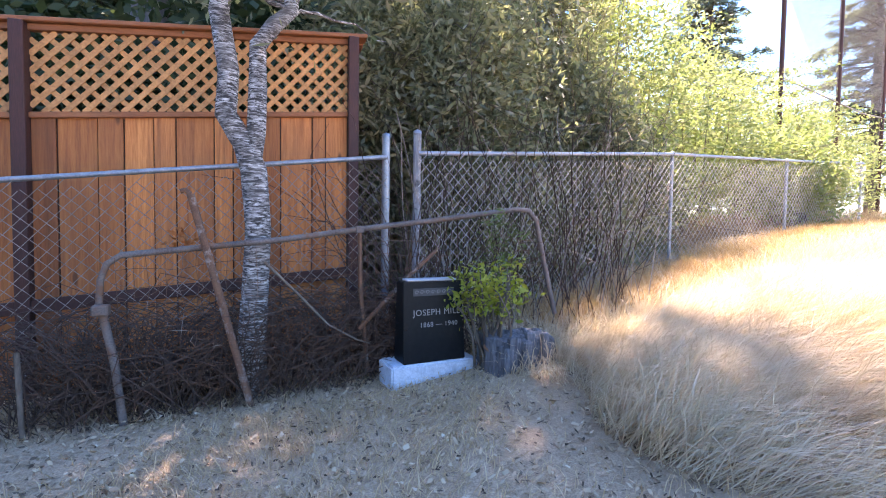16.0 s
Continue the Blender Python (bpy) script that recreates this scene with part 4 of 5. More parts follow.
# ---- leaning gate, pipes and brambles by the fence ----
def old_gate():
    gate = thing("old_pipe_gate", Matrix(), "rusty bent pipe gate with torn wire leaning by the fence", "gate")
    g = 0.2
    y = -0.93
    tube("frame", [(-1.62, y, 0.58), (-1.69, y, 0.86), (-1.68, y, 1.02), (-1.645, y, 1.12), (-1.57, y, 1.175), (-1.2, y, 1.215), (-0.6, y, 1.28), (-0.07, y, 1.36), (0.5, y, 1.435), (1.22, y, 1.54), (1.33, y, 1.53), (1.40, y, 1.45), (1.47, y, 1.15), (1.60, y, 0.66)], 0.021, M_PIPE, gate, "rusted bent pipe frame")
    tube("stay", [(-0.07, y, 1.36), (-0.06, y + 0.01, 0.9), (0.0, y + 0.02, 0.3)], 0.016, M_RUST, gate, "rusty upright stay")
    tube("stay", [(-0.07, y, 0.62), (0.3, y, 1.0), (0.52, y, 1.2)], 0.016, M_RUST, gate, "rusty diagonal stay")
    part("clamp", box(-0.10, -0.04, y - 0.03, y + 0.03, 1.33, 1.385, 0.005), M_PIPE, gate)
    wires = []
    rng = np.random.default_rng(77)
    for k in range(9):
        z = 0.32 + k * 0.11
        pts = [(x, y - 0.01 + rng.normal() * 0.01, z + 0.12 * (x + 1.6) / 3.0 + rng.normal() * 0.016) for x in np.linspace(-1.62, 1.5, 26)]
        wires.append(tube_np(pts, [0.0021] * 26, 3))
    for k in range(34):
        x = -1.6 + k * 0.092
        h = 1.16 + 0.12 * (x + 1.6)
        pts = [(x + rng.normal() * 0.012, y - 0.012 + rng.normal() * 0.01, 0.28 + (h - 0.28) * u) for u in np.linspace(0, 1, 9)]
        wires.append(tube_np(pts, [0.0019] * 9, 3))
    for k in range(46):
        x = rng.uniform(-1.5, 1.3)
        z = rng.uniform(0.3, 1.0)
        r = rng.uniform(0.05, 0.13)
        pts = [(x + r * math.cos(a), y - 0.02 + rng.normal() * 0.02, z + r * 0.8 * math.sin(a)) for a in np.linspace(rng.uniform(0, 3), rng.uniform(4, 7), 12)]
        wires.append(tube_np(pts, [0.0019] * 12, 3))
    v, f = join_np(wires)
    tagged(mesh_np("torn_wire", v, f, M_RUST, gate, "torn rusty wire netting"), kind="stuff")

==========

§ WORK INSTRUCTIONS
Write out the whole listing again, exactly, with no pictures.

§ WRITTEN ANSWER
16.0 s
Continue the Blender Python (bpy) script that recreates this scene with part 4 of 5. More parts follow.
# ---- leaning gate, pipes and brambles by the fence ----
def old_gate():
    gate = thing("old_pipe_gate", Matrix(), "rusty bent pipe gate with torn wire leaning by the fence", "gate")
    g = 0.2
    y = -0.93
    tube("frame", [(-1.62, y, 0.58), (-1.69, y, 0.86), (-1.68, y, 1.02), (-1.645, y, 1.12), (-1.57, y, 1.175), (-1.2, y, 1.215), (-0.6, y, 1.28), (-0.07, y, 1.36), (0.5, y, 1.435), (1.22, y, 1.54), (1.33, y, 1.53), (1.40, y, 1.45), (1.47, y, 1.15), (1.60, y, 0.66)], 0.021, M_PIPE, gate, "rusted bent pipe frame")
    tube("stay", [(-0.07, y, 1.36), (-0.06, y + 0.01, 0.9), (0.0, y + 0.02, 0.3)], 0.016, M_RUST, gate, "rusty upright stay")
    tube("stay", [(-0.07, y, 0.62), (0.3, y, 1.0), (0.52, y, 1.2)], 0.016, M_RUST, gate, "rusty diagonal stay")
    part("clamp", box(-0.10, -0.04, y - 0.03, y + 0.03, 1.33, 1.385, 0.005), M_PIPE, gate)
    wires = []
    rng = np.random.default_rng(77)
    for k in range(9):
        z = 0.32 + k * 0.11
        pts = [(x, y - 0.01 + rng.normal() * 0.01, z + 0.12 * (x + 1.6) / 3.0 + rng.normal() * 0.016) for x in np.linspace(-1.62, 1.5, 26)]
        wires.append(tube_np(pts, [0.0021] * 26, 3))
    for k in range(34):
        x = -1.6 + k * 0.092
        h = 1.16 + 0.12 * (x + 1.6)
        pts = [(x + rng.normal() * 0.012, y - 0.012 + rng.normal() * 0.01, 0.28 + (h - 0.28) * u) for u in np.linspace(0, 1, 9)]
        wires.append(tube_np(pts, [0.0019] * 9, 3))
    for k in range(46):
        x = rng.uniform(-1.5, 1.3)
        z = rng.uniform(0.3, 1.0)
        r = rng.uniform(0.05, 0.13)
        pts = [(x + r * math.cos(a), y - 0.02 + rng.normal() * 0.02, z + r * 0.8 * math.sin(a)) for a in np.linspace(rng.uniform(0, 3), rng.uniform(4, 7), 12)]
        wires.append(tube_np(pts, [0.0019] * 12, 3))
    v, f = join_np(wires)
    tagged(mesh_np("torn_wire", v, f, M_RUST, gate, "torn rusty wire netting"), kind="stuff")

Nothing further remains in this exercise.